Problem to work on » Report the number of lines where the string "noise" occurs, and write nothing else.

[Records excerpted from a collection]
════════════════

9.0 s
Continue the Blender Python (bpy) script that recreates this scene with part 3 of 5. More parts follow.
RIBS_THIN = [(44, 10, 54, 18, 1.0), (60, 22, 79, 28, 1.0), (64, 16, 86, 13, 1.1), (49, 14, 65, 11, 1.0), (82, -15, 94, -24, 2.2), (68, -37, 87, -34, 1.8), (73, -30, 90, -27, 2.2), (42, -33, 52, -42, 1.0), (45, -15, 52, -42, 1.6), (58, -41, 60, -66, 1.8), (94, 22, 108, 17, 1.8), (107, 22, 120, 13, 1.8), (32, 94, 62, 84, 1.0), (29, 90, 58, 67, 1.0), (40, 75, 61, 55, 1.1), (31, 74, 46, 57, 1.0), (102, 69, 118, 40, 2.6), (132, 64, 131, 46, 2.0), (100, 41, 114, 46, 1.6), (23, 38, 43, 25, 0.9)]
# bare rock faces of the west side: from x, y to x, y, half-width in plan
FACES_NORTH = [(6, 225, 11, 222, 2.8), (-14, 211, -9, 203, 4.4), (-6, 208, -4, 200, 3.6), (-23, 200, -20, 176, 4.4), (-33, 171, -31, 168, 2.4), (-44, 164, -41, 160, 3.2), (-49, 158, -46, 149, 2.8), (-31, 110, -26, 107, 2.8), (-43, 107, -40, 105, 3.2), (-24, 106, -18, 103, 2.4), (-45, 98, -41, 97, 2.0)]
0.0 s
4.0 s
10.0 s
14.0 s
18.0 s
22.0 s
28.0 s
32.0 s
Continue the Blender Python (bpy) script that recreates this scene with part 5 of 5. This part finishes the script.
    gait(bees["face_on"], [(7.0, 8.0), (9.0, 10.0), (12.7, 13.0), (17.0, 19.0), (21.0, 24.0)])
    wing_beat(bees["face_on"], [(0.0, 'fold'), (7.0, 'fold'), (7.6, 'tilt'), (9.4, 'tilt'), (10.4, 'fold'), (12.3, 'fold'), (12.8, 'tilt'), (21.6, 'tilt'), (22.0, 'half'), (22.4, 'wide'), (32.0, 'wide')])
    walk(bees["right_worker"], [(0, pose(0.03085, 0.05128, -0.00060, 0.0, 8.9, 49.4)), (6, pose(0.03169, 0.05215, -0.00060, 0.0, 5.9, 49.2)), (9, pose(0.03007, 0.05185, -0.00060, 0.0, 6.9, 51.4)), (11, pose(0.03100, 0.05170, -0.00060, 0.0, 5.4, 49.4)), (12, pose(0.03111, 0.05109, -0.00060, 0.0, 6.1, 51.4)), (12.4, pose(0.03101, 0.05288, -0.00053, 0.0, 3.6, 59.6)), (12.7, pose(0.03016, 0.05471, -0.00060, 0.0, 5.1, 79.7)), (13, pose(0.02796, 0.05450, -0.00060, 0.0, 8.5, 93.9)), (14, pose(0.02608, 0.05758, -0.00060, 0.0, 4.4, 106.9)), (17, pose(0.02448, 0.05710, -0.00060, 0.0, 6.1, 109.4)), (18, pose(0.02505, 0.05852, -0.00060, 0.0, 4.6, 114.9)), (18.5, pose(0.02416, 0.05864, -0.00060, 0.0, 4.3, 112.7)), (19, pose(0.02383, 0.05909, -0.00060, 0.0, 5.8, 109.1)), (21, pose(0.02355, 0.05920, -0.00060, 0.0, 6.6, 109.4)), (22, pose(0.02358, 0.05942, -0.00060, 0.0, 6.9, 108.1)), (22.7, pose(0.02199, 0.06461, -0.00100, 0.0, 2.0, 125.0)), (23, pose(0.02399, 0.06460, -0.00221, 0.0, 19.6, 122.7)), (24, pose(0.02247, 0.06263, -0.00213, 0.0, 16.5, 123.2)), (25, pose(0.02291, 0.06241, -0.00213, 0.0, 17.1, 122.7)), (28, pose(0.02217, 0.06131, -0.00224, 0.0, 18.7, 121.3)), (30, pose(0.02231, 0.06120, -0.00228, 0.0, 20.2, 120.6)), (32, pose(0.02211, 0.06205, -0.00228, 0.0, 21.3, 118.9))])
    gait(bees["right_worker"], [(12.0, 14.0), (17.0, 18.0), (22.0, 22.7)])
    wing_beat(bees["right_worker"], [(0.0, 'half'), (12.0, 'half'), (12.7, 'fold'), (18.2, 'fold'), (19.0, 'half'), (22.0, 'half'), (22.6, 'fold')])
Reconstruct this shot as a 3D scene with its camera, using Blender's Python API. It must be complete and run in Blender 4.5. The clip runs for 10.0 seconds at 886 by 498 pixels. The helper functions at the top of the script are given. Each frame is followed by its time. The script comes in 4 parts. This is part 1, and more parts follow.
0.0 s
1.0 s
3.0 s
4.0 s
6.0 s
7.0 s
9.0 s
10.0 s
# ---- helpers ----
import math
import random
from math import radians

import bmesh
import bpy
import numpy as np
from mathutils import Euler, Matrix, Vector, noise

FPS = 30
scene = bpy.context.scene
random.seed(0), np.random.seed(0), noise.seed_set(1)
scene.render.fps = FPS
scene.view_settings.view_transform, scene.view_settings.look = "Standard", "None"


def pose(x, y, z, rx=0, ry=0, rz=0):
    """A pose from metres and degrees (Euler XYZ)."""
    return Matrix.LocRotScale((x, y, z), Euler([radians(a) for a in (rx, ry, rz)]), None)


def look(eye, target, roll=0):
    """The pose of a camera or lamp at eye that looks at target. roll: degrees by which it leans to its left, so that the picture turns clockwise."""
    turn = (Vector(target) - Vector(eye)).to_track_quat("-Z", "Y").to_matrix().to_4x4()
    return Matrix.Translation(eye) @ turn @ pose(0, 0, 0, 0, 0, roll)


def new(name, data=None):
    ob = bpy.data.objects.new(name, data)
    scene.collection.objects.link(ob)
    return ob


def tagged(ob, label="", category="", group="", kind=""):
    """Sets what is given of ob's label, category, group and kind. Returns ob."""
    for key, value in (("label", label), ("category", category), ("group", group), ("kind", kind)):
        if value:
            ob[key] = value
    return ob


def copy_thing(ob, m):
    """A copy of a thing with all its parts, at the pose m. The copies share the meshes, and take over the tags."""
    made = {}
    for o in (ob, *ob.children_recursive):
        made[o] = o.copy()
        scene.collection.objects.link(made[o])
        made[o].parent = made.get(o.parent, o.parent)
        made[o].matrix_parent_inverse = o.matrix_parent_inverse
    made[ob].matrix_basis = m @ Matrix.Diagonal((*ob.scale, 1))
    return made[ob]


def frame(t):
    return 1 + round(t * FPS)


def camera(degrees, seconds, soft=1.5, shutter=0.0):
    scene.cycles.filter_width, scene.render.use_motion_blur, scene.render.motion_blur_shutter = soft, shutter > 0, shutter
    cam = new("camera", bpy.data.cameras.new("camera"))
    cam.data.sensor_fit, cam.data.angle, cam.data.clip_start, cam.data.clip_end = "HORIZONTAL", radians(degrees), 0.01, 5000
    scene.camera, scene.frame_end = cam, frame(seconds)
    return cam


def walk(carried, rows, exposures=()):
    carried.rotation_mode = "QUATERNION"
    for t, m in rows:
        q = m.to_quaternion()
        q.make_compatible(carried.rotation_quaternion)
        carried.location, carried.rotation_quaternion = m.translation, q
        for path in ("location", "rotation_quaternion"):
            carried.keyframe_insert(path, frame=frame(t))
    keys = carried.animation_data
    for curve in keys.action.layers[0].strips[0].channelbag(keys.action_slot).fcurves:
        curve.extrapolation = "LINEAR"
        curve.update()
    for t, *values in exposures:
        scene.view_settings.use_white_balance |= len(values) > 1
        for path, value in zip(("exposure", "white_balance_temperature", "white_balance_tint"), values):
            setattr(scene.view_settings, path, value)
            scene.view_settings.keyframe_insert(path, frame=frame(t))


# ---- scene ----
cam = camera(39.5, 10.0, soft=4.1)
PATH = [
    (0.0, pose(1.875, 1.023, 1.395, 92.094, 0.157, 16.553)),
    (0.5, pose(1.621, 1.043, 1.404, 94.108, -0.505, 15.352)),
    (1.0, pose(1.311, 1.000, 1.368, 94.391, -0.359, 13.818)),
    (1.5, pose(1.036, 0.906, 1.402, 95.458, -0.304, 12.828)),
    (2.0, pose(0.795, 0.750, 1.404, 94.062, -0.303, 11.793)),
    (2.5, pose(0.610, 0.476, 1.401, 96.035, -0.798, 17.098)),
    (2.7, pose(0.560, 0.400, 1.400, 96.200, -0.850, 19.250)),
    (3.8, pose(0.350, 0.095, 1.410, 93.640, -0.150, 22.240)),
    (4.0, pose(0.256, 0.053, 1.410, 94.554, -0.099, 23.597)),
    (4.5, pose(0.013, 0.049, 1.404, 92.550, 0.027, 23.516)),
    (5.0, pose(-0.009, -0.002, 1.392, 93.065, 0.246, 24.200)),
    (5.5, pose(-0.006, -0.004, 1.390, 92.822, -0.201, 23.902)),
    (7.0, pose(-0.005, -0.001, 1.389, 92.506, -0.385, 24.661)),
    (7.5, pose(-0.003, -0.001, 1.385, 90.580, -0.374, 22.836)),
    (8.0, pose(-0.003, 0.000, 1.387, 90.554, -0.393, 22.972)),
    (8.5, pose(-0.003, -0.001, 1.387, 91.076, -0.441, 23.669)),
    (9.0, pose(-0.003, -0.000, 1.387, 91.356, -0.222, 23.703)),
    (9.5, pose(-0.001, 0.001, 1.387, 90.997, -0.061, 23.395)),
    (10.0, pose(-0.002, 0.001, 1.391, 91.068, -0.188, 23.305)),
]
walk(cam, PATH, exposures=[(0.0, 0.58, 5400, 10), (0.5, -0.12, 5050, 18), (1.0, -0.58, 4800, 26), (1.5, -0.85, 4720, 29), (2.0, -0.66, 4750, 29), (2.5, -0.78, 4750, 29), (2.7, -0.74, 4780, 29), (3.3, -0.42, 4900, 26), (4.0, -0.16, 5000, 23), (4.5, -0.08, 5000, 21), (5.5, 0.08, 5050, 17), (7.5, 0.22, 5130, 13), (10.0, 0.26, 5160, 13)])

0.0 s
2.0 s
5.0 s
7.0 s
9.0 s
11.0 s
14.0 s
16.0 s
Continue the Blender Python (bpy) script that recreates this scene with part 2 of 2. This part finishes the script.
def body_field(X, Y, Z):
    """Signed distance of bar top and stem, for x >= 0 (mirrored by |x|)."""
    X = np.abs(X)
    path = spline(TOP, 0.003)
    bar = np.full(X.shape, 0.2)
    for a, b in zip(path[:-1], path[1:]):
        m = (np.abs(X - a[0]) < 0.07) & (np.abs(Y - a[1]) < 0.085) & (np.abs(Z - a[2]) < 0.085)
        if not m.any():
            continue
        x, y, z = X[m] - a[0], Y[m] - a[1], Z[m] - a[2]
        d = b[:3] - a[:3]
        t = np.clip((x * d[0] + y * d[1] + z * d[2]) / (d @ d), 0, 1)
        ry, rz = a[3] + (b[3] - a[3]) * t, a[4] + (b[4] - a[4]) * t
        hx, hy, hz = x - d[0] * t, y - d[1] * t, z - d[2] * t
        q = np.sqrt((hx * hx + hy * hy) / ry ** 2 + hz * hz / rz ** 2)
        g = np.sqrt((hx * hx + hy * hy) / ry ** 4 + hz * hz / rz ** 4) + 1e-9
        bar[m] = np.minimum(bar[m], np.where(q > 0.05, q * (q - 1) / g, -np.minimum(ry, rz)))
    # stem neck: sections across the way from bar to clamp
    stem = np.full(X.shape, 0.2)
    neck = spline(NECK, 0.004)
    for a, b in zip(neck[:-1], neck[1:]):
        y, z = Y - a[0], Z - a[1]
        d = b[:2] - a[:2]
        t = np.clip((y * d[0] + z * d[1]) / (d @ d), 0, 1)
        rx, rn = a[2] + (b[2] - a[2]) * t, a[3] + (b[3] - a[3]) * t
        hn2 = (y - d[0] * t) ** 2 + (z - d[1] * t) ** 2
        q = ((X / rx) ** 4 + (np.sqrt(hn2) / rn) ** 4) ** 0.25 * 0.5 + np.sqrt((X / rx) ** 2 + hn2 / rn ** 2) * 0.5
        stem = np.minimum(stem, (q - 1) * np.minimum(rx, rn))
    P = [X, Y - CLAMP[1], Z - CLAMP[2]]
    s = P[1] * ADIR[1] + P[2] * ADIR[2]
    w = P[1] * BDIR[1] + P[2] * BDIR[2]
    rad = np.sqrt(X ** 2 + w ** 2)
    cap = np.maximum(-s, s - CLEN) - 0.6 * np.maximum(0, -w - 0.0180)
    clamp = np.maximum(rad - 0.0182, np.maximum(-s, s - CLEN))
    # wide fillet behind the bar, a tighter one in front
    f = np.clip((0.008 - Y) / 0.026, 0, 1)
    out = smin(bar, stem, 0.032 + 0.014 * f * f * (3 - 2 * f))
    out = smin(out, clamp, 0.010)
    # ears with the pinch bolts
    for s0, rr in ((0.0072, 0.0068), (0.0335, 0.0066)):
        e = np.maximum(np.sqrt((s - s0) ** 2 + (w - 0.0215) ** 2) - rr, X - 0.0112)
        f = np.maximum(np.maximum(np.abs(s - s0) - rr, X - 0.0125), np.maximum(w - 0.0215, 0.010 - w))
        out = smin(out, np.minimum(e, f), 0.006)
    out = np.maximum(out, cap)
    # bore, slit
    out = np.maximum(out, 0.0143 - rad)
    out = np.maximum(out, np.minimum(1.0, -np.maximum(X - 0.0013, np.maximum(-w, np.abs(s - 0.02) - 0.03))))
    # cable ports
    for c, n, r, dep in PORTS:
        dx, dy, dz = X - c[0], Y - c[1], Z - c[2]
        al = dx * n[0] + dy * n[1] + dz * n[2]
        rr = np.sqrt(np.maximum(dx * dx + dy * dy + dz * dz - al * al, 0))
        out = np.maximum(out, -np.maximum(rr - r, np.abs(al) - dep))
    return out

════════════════

Exercise answer » 2